According to Hall, a true originalist interpretation of the First Amendment would find it constitutional for “governments to continue to encourage religion today.” In the founding era, both state and “national leaders encouraged religious practices in a variety of ways,” whether through issuing calls for national prayer and fasting, selecting and paying Army chaplains, or appealing to scripture in policy debates. While many of these practices continue today, in the founding era, national encouragement of religion was often more explicitly Christian. Hall remarks that, as president, John Adams issued calls to prayer and fasting that were “robustly Christian,” referencing the Trinity and encouraging citizens to confess their sins to God and ask for forgiveness.
In further discussion on the matter of church and state, Hall addresses the frequently misunderstood question of disestablishment. He rebuts the assertion that the founders’ views on religious liberty primarily stemmed from a desire to be freed from religion to embrace godless rationalism. Though disestablishment took place in many states following independence, debates on the subject were primarily concerned with what system promoted the flourishing of genuine religion. Many believed state coercion in religious matters was ineffective, simply encouraging hypocrisy, and that freedom of conscience was imperative for sincere belief to prevail. In Hall’s view, “an important reason Americans embraced religious liberty was because of their Christian convictions,” as “biblical and theological arguments played key roles in defining and supporting what many founders called ‘the sacred rights of conscience.’”
A significant question which Hall does not explicitly address is whether the founders had a coherent natural rights (or natural law) framework which undergirded their political theory.
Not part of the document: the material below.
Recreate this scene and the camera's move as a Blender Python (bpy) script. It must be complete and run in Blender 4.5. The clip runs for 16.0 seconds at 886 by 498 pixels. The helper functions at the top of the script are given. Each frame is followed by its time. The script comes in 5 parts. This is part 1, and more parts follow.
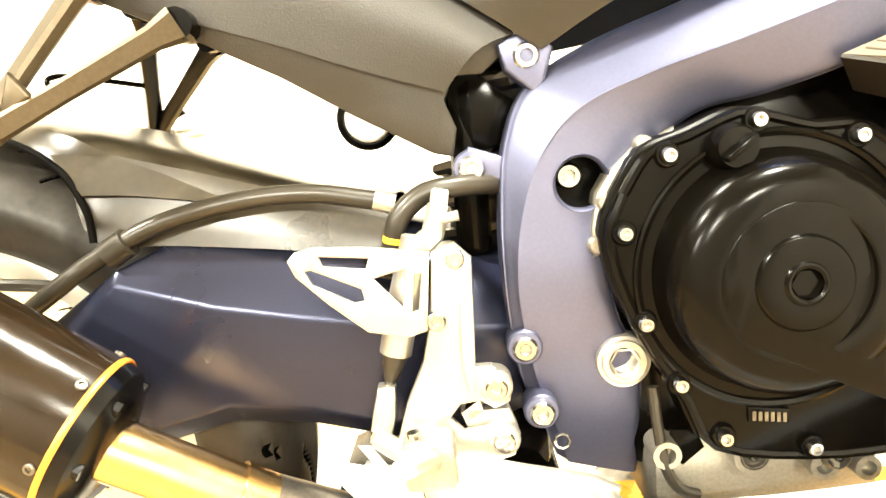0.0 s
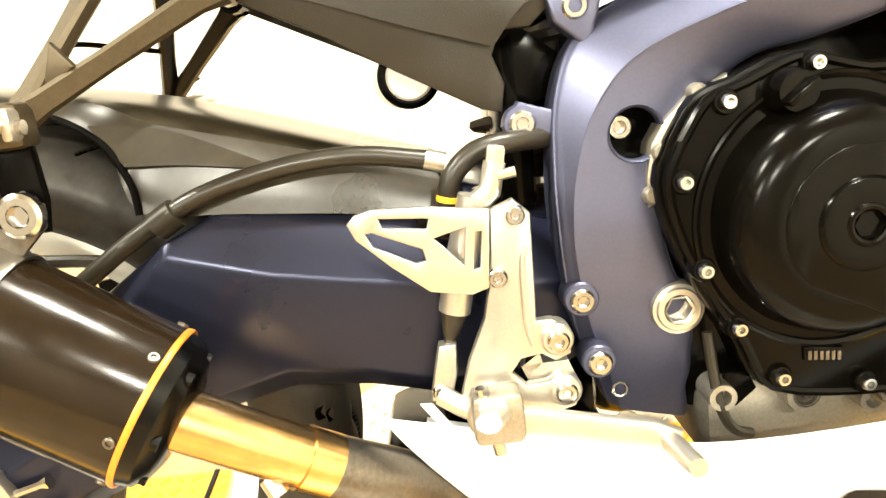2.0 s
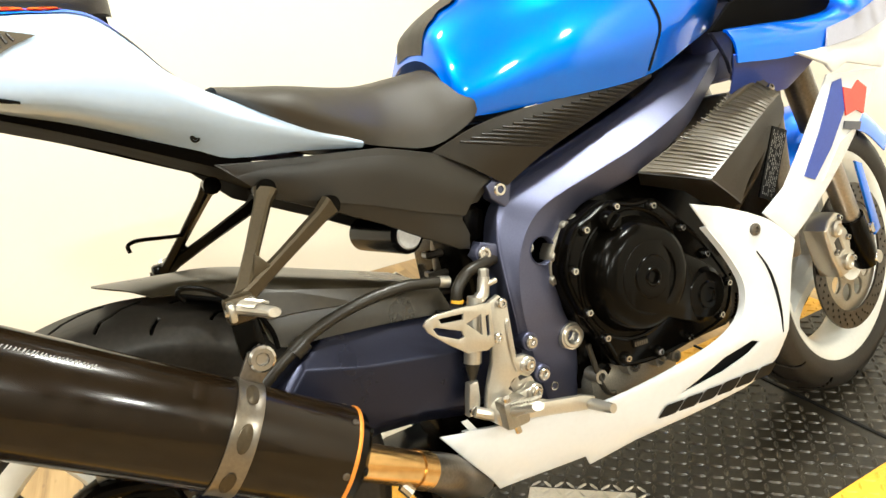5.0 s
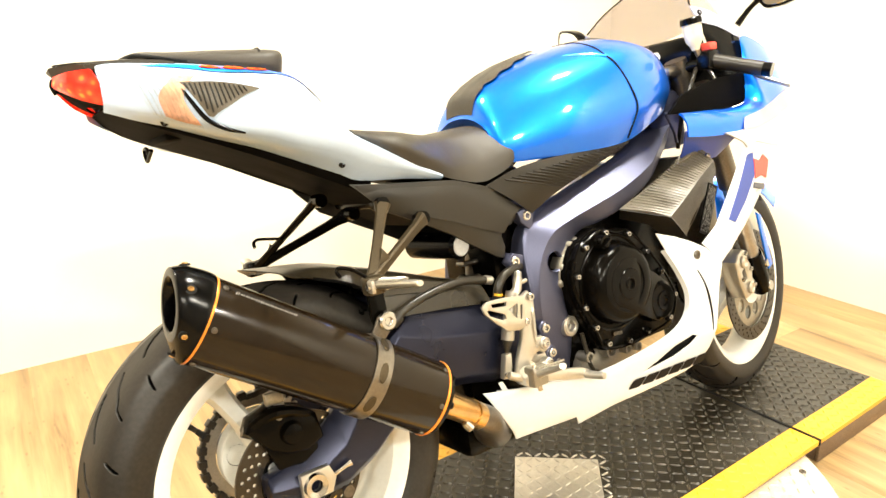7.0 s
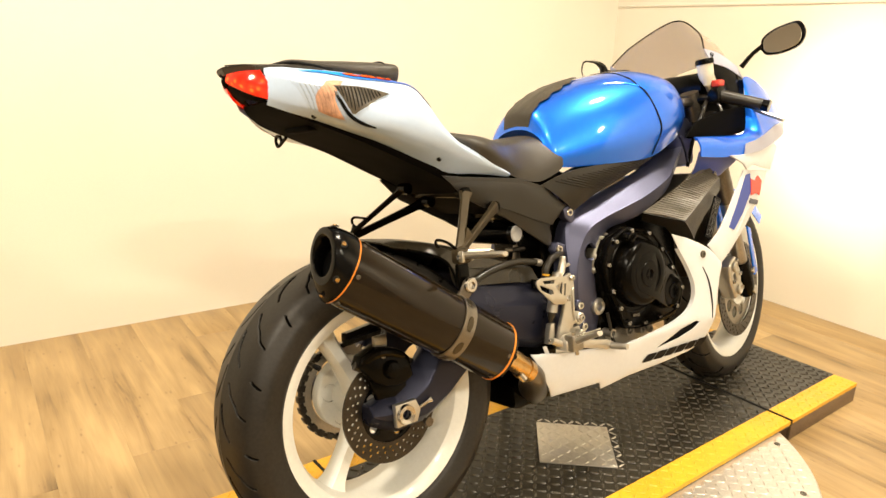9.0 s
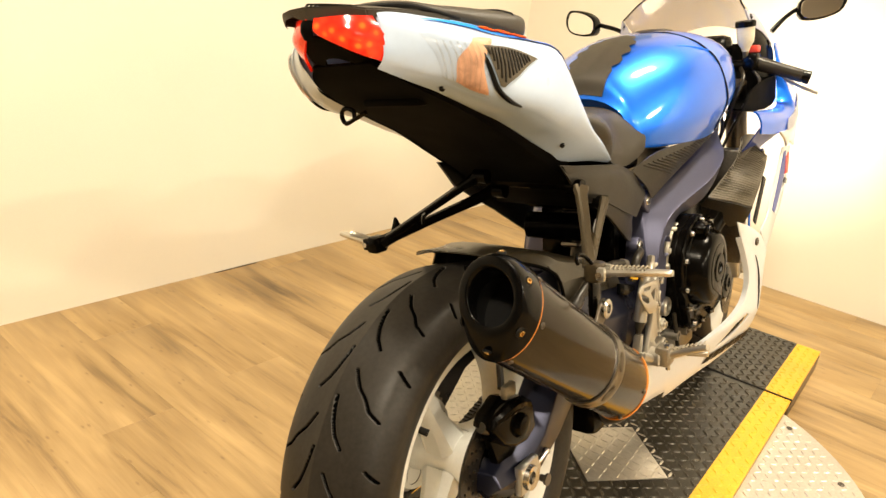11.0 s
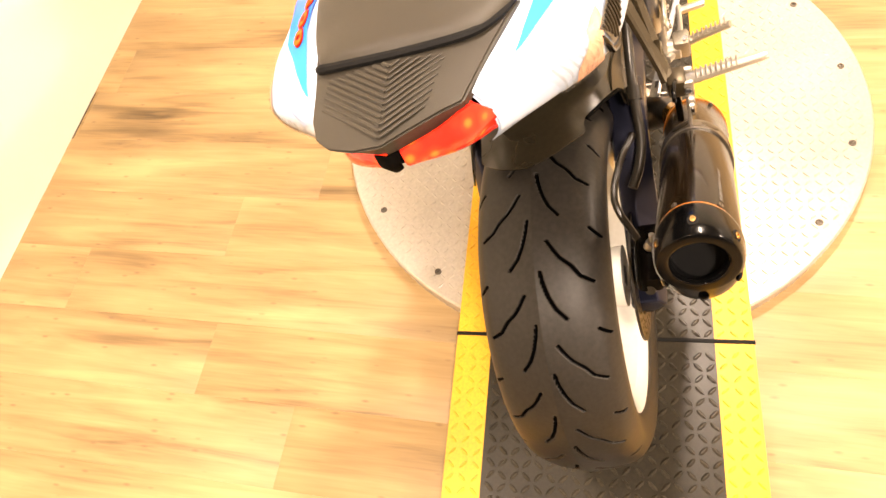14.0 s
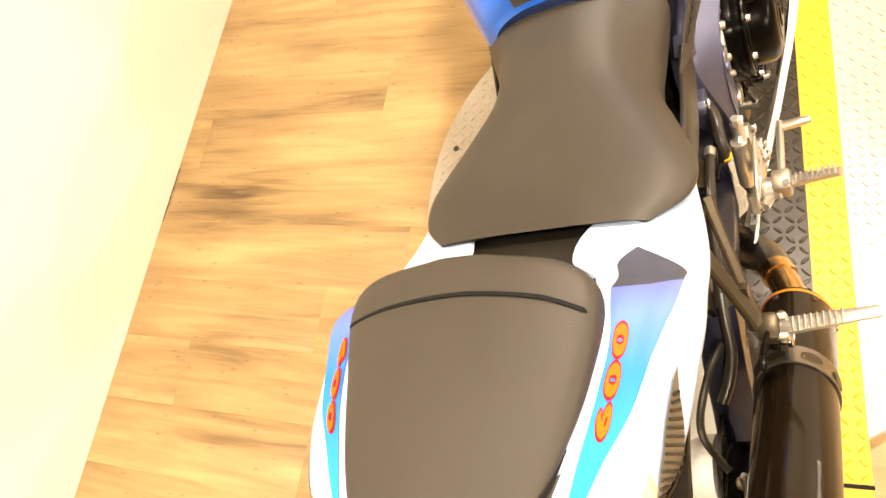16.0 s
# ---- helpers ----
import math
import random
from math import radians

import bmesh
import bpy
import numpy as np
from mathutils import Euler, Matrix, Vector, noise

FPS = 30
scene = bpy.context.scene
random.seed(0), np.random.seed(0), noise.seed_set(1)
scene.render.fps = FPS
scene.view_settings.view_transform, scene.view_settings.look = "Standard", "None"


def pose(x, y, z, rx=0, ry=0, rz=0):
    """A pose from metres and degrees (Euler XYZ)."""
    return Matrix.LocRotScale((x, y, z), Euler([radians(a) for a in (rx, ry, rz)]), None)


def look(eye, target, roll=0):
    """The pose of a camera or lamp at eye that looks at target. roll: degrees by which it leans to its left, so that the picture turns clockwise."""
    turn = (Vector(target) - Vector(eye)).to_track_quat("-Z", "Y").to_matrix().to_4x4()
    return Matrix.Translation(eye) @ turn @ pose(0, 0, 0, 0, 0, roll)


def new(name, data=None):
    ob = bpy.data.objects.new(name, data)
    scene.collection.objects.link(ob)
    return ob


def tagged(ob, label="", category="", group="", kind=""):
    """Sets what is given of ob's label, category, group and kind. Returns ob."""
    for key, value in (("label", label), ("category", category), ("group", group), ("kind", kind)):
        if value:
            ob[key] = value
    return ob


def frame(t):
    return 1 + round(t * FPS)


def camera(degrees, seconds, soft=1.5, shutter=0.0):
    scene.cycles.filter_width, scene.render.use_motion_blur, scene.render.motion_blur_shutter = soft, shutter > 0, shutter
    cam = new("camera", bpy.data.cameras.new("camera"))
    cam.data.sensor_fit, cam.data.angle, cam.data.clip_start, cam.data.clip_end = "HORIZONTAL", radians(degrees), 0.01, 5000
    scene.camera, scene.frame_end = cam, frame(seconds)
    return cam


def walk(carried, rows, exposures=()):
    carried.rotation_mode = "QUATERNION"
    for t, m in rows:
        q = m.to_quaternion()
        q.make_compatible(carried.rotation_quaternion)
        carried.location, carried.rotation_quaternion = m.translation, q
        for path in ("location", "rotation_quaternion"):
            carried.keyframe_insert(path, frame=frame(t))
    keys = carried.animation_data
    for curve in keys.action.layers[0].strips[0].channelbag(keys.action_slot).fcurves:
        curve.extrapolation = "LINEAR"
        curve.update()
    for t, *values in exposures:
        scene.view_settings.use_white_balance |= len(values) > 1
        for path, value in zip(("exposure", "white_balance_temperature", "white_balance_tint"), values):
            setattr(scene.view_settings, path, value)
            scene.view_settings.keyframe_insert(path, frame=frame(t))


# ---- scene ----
cam = camera(64.56, 16.0)
PATH = [
    (0, look((0.491, -0.567, 0.712), (0.394, 1.306, 0.019), -5.2)),
    (0.5, look((0.443, -0.571, 0.711), (0.37, 1.282, -0.038), -5.1)),
    (1, look((0.447, -0.575, 0.713), (0.388, 1.266, -0.066), -6.2)),
    (1.5, look((0.457, -0.574, 0.714), (0.405, 1.259, -0.083), -6.7)),
    (2, look((0.433, -0.567, 0.718), (0.383, 1.261, -0.092), -7.2)),
    (2.5, look((0.36, -0.711, 0.778), (0.491, 1.133, 0.015), -6.5)),
    (3, look((0.325, -0.766, 0.809), (0.527, 1.084, 0.075), -7.7)),
    (3.5, look((0.253, -0.909, 0.875), (0.566, 0.929, 0.151), -7.5)),
    (4, look((0.214, -0.87, 0.88), (0.629, 0.953, 0.169), -8.0)),
    (4.2, look((0.192, -0.839, 0.891), (0.705, 0.959, 0.181), -7.7)),
    (6.3, look((-0.2682, -0.8570, 1.0157), (0.8390, 0.6607, 0.3294), -3.94)),
    (6.5, look((-0.2980, -0.8811, 1.0229), (0.8011, 0.6450, 0.3424), -1.53)),
    (7, look((-0.3694, -1.0068, 1.0194), (0.7335, 0.5482, 0.4148), -1.84)),
    (7.5, look((-0.4357, -1.0585, 1.0462), (0.6766, 0.4747, 0.4043), -1.06)),
    (8, look((-0.5468, -1.0984, 1.0695), (0.6430, 0.4006, 0.4886), -1.38)),
    (8.5, look((-0.6447, -1.1084, 1.0752), (0.5587, 0.4030, 0.5581), -1.14)),
    (9, look((-0.7068, -1.1161, 1.0380), (0.4781, 0.3926, 0.4724), 2.23)),
    (9.2, look((-0.7329, -1.0780, 1.0477), (0.4389, 0.4261, 0.4440), 3.24)),
    (11.3, look((-0.8461, -0.3422, 1.0156), (0.7791, 0.5557, 0.2724), 5.57)),
    (11.5, look((-0.8751, -0.2286, 1.0259), (0.8234, 0.4830, 0.2458), 3.87)),
    (12, look((-0.9566, 0.0295, 1.0257), (0.7746, 0.3192, 0.0671), 5.23)),
    (12.5, look((-0.9343, 0.1086, 1.0296), (0.5944, 0.1306, -0.2599), 9.21)),
    (13, look((-0.8617, 0.1264, 1.1521), (0.4978, 0.1384, -0.3147), 1.84)),
    (13.5, look((-0.7334, 0.0885, 1.3010), (0.4366, 0.3075, -0.3062), -10.85)),
    (14, look((-0.5489, 0.0089, 1.4068), (0.3935, 0.4350, -0.3051), -20.82)),
    (14.5, look((-0.4473, -0.0566, 1.4666), (0.2410, 0.5815, -0.2995), -39.24)),
    (15, look((-0.3073, -0.0800, 1.5002), (0.4123, 0.6233, -0.2282), -42.90)),
    (15.5, look((-0.2036, -0.0535, 1.5186), (0.4849, 0.6553, -0.2202), -41.74)),
    (16, look((-0.1025, -0.0358, 1.5286), (0.5825, 0.6798, -0.2088), -43.43)),
]
EXPOSURES = [(0, 2.88, 6400, 4), (0.4, 2.48, 6400, 4), (1.5, 2.1, 6350, 4), (2.1, 1.95, 6300, 4), (2.5, 1.36, 6150, 4), (3.0, 0.82, 6000, 3), (3.5, 0.55, 5750, 3), (4.2, 0.55, 5700, 3), (6.3, 1.3, 6200, 6), (8.0, 1.15, 6450, 7), (8.5, 0.85, 6600, 8),
             (9.0, 0.56, 7080, 10), (9.2, 0.53, 7150, 10), (11.3, 0.50, 7500, 10), (12.0, 0.22, 7950, 11), (12.5, 0.33, 7750, 10), (13.0, 0.75, 7550, 14), (13.5, 1.15, 7200, 15), (14.0, 1.25, 7500, 24), (14.5, 1.27, 7250, 24), (15, 1.13, 7350, 18), (16, 1.12, 7450, 17)]
walk(cam, PATH, EXPOSURES)

# ---- world and lamps ----
ROOM = pose(0, 0, 0, 0, 0, -3.2)          # the room is turned a little against the platform
FLOOR, CEIL = -0.066, 2.75
WALL_X0, WALL_X1, WALL_Y0, WALL_Y1 = -4.6, 2.386, -4.6, 1.62

world = bpy.data.worlds.new("world")
world.use_nodes = True
world.node_tree.nodes["Background"].inputs[0].default_value = (1.0, 0.93, 0.8, 1)
world.node_tree.nodes["Background"].inputs[1].default_value = 0.05
scene.world = world


def area_lamp(name, x, y, z, sx, sy, watts, colour=(1.0, 0.92, 0.78)):
    data = bpy.data.lights.new(name, "AREA")
    data.shape, data.size, data.size_y, data.energy, data.color = "RECTANGLE", sx, sy, watts, colour
    ob = new(name, data)
    ob.matrix_world = ROOM @ pose(x, y, z)
    return ob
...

He notes the founders frequently appealed to the authority of natural rights and natural law, concepts that for them were steeped in a Christian context. However, he remarks that they “seldom addressed these subjects in a systematic manner,” except for James Wilson. Does their omission of a “systematic” treatment of natural rights exclude the possibility of a coherent natural rights framework? This point is left unclear. Granted, Hall’s work is primarily intended to be an accessible resource and, as such, is not exhaustive. (Hall does plan to publish a second volume addressing further concerns related to his central question.) But Did America Have a Christian Founding? might have benefited from an augmented discussion of the founders’ views of natural law and natural rights.
In an era where America’s fundamental constitutional order is under attack, Hall’s book serves as a refreshing reminder of America’s first principles. Hall explicitly states a key theme in the book is that the “founders embraced a robust understanding of religious liberty”—a pertinent reminder in a climate where major presidential candidates myopically express their desire to strip traditional churches of their tax-exempt status. Our public leaders would be well-served to learn how, as John Adams said, “our Constitution was made only for a moral and religious people, [and] is wholly inadequate to the government of any other.”